2.2 Operating units that are not fitted
with the Comfortstat control.
1. The appliance is controlled by a knob which is
positioned at the lower right on the front of case
(Fig. 1).
The knob has five positions.
2. To light the appliance (Fig 2a): At the OFF
( ) position push in the control knob as far as
possible and still pushing in slowly turn
anti-clockwise to the ignition position ( ) to light
the burner. Turning the control knob slowly
allows gas to enter the burner ready for ignition.
Keep the knob pushed in for 20 seconds and the
burner should remain alight. If not, repeat the
sequence.
NOTE: Under extreme wind conditions more
than one attempt to light the appliance may
be required.
3. Once lit, the control knob can be altered to
any of the three heat settings.
4. When first lit after installation some smells are
likely to be emitted. These will quickly clear away
with use.
NOTE: If the appliance goes out at any time
wait 3 minutes and repeat the procedure.
When changing from one setting to another
the knob should always be pushed in slightly.

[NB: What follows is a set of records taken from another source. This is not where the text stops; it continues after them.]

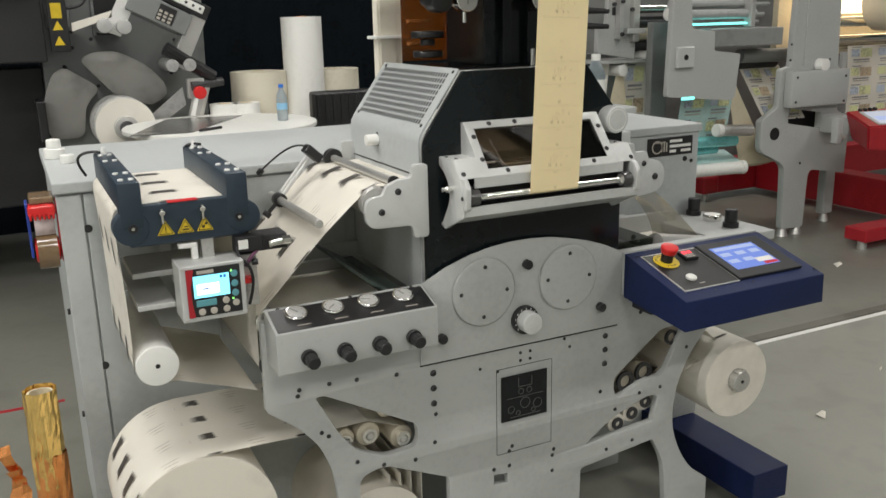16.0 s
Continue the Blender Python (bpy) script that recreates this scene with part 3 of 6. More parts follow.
def carrier():
    c = thing("foil_carrier", 0.45, 0.5, 1.95, "grey overhead carrier with chrome rollers and copper foil", "foil carrier")
    part("roller", cyl((0.262, 0.4885, 2.038), (0.742, 0.4885, 2.038), 0.0338, seg=48, bevel=0.002), CHROME, c, "thick polished steel roller", smooth=True)
    part("roller_cap", cyl((0.252, 0.4885, 2.038), (0.263, 0.4885, 2.038), 0.036, seg=40, bevel=0.002), WHITEM, c, smooth=True)
    part("cap_hole", cyl((0.2508, 0.4885, 2.038), (0.253, 0.4885, 2.038), 0.006, seg=12), DARK, c)
    part("roller_collar", cyl((0.742, 0.4885, 2.038), (0.798, 0.4885, 2.038), 0.037, seg=40, bevel=0.003), DARK, c, smooth=True)
    bm = sheet(rounded([(0.18, 1.962, 0.05), (0.17, 2.9), (1.0, 2.9), (1.0, 1.962)], 0.01), [], 0.80, 0.825, "x")
    part("right_plate", bm, GREY, c, "tall grey side plate", smooth=True)
    part("right_plate_edge", box(0.826, 0.86, 0.62, 0.98, 1.97, 2.9, 0.003), GREY, c)
    for y, z in ((0.45, 2.16), (0.46, 2.027), (0.40, 2.45), (0.60, 2.5)):
        button_bolt(0.80, y, z, (-1, 0, 0), 0.006, c)
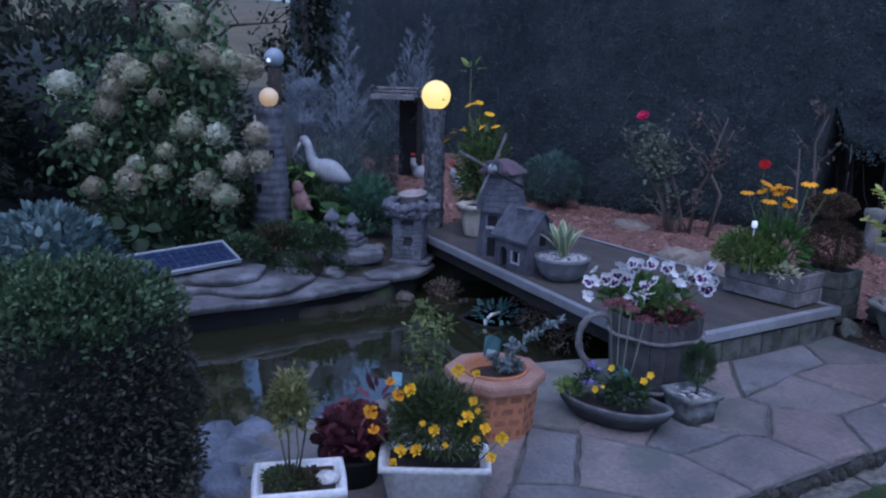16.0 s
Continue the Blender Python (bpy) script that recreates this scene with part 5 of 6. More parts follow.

5. To turn the appliance off: Push the knob in
slightly and turn to the OFF ( ) position.
 
I don't know how one goes about getting the gas pressure checked or whether it is even possible. If there is a steep fee for this to be done, I probably would not proceed

WP should have been checked by the engineer you have already thrown money at!
It's one of the first things I'd have checked and should be done by anyone coming out to your issue!
 
If a balanced flueappliance lights when "blown through a straw", but refuses to light when the sight glass is replaced this suggests a flue problem to me.
Switch the thing off and stop messing with something dangerous as you've already been told many times.